だから、「非常事態でも、何ら工夫しよう、人のためになろうとはしない」どころか、
非常事態こそは、権力を振り回す好機と考え、国民、県民を困らせ、痛めつけ、塗炭の苦しみに突き落として、ご満悦なのである。
被災地から来た子供が、いじめに遭うのも、もとはといえば、原子力について、正しい科学的知識を学校教育で教えてこなかったからである。放射能の怖さを、きちんと知らしてこなかったからである。放射能の体内被曝の怖さを知っていれば、雨や風向きに気をつけて、傘を差し、マスクをするであろうが、被災地から来た子供を遠巻きにすることの無意味さは、誰にでも分かるのである。あろうことか、インチキ宗教である、原発安全教を政府が義務教育で教え、テレビ広告で宣伝し、インチキ宗教の説教師である大学教授が言いふらしてきたため、隅々にまで迷信のはびこる、非文明国に転落したのである。
アフガニスタンやアフリカ最貧国並みの避難所、およそ文明国とは思えない劣悪な避難生活の長期化、原発安全教の迷信にとらわれた国民の教養程度、このような日本にしている責任は、菅総理をはじめとする政府高官と佐藤福島県知事にあるのだから、直ちに総退場すべきである。

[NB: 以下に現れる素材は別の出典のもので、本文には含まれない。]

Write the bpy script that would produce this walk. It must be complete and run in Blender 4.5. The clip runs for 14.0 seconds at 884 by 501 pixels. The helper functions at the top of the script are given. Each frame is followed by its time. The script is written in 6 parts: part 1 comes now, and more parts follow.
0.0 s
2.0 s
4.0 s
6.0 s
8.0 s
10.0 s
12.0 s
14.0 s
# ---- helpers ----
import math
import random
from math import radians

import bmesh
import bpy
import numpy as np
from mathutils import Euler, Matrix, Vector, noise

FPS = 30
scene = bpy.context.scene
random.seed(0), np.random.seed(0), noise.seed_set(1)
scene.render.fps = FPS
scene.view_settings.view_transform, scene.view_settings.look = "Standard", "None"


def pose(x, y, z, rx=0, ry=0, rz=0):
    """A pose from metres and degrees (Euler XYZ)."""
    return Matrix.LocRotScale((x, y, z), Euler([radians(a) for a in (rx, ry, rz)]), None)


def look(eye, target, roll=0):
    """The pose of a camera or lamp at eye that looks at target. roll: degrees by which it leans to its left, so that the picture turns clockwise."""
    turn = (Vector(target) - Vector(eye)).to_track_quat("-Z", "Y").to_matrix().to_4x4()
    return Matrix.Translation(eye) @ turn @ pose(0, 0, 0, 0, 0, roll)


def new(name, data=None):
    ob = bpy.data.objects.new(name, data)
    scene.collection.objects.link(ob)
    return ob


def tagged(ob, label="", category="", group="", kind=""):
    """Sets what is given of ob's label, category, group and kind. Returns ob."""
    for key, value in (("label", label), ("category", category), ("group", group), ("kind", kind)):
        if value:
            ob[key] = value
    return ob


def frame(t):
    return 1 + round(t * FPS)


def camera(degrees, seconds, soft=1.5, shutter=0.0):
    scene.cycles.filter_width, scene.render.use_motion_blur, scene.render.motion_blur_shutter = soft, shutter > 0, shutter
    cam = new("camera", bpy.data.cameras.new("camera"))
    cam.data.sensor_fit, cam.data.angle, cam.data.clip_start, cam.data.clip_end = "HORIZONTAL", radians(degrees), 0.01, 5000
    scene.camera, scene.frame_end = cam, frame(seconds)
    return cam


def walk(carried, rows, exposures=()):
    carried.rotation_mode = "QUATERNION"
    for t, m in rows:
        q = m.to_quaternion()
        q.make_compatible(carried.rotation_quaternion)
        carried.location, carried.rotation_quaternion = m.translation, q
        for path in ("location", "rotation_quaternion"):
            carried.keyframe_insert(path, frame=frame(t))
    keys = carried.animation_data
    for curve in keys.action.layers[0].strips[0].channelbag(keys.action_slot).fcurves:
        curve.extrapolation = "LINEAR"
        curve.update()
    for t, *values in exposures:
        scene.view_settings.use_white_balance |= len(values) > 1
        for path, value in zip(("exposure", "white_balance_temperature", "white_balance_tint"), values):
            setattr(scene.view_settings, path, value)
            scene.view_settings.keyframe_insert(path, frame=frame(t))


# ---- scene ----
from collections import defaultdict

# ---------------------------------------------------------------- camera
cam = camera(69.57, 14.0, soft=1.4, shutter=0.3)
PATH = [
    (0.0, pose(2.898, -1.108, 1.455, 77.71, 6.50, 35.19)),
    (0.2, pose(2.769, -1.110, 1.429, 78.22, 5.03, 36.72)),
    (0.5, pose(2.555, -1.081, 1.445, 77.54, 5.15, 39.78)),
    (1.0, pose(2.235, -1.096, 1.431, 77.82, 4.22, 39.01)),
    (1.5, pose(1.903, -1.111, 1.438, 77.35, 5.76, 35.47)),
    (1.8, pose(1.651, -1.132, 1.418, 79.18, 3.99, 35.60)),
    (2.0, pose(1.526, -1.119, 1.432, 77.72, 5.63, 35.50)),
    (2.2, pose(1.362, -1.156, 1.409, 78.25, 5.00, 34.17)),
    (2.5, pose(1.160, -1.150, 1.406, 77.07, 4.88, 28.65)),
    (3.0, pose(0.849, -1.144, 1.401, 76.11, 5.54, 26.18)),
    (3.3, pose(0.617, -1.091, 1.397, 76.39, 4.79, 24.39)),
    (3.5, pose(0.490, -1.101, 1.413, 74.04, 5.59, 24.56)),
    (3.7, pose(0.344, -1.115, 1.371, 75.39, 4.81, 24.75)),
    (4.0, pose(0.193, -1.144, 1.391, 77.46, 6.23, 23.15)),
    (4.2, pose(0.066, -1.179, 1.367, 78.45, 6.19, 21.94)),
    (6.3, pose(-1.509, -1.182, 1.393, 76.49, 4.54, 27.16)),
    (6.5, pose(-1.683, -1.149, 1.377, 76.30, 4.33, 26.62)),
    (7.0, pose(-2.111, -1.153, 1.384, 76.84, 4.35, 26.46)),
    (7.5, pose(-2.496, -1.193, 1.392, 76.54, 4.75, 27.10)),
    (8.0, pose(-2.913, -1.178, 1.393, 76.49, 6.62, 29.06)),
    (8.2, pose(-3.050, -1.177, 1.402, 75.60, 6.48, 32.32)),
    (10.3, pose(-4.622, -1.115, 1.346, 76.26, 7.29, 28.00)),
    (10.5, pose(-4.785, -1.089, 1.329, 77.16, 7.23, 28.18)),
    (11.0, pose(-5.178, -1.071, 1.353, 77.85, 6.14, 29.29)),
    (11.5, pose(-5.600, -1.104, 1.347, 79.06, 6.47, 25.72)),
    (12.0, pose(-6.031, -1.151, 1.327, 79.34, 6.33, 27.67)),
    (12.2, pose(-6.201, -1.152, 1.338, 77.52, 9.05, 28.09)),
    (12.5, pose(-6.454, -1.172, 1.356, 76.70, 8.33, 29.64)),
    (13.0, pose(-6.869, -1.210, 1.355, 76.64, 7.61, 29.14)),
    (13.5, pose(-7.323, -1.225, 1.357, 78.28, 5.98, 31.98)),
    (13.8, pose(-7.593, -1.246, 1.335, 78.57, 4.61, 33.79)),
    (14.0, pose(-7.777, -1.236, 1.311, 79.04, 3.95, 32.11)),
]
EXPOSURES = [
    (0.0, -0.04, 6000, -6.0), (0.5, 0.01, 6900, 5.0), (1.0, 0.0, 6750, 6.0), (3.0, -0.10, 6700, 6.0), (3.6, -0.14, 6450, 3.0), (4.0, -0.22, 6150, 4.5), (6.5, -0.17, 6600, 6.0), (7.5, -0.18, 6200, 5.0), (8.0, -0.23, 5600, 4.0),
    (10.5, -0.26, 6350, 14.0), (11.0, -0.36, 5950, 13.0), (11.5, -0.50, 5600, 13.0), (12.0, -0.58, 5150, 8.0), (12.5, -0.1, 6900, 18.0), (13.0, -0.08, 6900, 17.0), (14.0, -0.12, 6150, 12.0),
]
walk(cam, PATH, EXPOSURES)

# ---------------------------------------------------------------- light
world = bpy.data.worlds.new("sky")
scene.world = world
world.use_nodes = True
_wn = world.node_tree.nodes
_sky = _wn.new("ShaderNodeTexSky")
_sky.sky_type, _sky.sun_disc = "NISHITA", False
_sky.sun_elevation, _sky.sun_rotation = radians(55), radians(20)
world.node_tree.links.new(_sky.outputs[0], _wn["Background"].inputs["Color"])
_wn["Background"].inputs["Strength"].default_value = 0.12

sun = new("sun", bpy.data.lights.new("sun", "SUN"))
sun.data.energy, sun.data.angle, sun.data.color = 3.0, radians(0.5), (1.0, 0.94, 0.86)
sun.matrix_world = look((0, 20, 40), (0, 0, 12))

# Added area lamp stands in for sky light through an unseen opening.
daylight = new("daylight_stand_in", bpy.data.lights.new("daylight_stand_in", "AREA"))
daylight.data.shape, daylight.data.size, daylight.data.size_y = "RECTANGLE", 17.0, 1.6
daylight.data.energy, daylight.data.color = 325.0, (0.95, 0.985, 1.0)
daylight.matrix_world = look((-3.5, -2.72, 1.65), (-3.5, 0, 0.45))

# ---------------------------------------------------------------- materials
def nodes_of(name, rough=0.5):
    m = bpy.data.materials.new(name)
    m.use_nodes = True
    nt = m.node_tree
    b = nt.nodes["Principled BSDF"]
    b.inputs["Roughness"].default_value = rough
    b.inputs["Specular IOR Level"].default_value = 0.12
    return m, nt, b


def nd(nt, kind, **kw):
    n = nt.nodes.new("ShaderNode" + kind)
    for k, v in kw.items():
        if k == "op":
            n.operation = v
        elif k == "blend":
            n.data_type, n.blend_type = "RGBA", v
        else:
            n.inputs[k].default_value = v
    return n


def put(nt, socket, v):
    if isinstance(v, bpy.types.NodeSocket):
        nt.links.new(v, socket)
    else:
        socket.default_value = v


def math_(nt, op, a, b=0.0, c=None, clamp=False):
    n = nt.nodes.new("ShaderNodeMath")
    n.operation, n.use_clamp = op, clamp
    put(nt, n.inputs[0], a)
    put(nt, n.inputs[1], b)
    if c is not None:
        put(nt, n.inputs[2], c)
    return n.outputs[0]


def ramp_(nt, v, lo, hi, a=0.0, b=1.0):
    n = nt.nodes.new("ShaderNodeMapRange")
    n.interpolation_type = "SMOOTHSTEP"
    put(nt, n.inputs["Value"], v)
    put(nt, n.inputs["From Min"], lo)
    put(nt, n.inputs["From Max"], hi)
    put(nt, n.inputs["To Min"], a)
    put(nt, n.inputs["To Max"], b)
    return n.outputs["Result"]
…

そして、その後を継ぐ者は、誰であれ、次の二つの課題を成し遂げねばならない。それは、まず、日本はもはや三流、四流の非文明国であるので、サミットに加わる資格はない。虚礼に大金を費やす余裕はない。そんなお金はすべて被災者の支援と国土の除洗に使わねばならない。「こんな状態ですので、今後日本はサミットにはでられません」と申し出れば、反対する国はない。どの国も、放射能垂れ流しを、一刻も早く封じ込めくれと望んでいるし、それが世界中に迷惑をかけ続けている日本にとって、一番の国際貢献である。
次に、自国内の原発のために、はからずも核の要塞列島となった日本を侵略する国はないので、アメリカ軍にはお引き取りをしていただいて、思いやり予算で至れり尽くせりの、アメリカ軍人の住宅に、全避難民と、これから疎開が予想される、幼児、子供とその家族、若者たちに住んでもらう。沖縄は幸い、国内では放射能汚染をもっとも免れているし、一基の原発もない。これから苦難の多い日本再生を担ってもらわねばならない、若い世代が暮らすには、最適の地である。
国民から、また海外から寄せられた2000億円にも上る義援金がまだたった1割しか配布されてないとのことである。実におかしなことである。菅総理以下の政府高官と佐藤福島県知事は、自分たちのものではない義援金を、国と県から見捨てられ、差別を受けて苦境にある、被災者に直ちに全額配布して、総退場すべきである。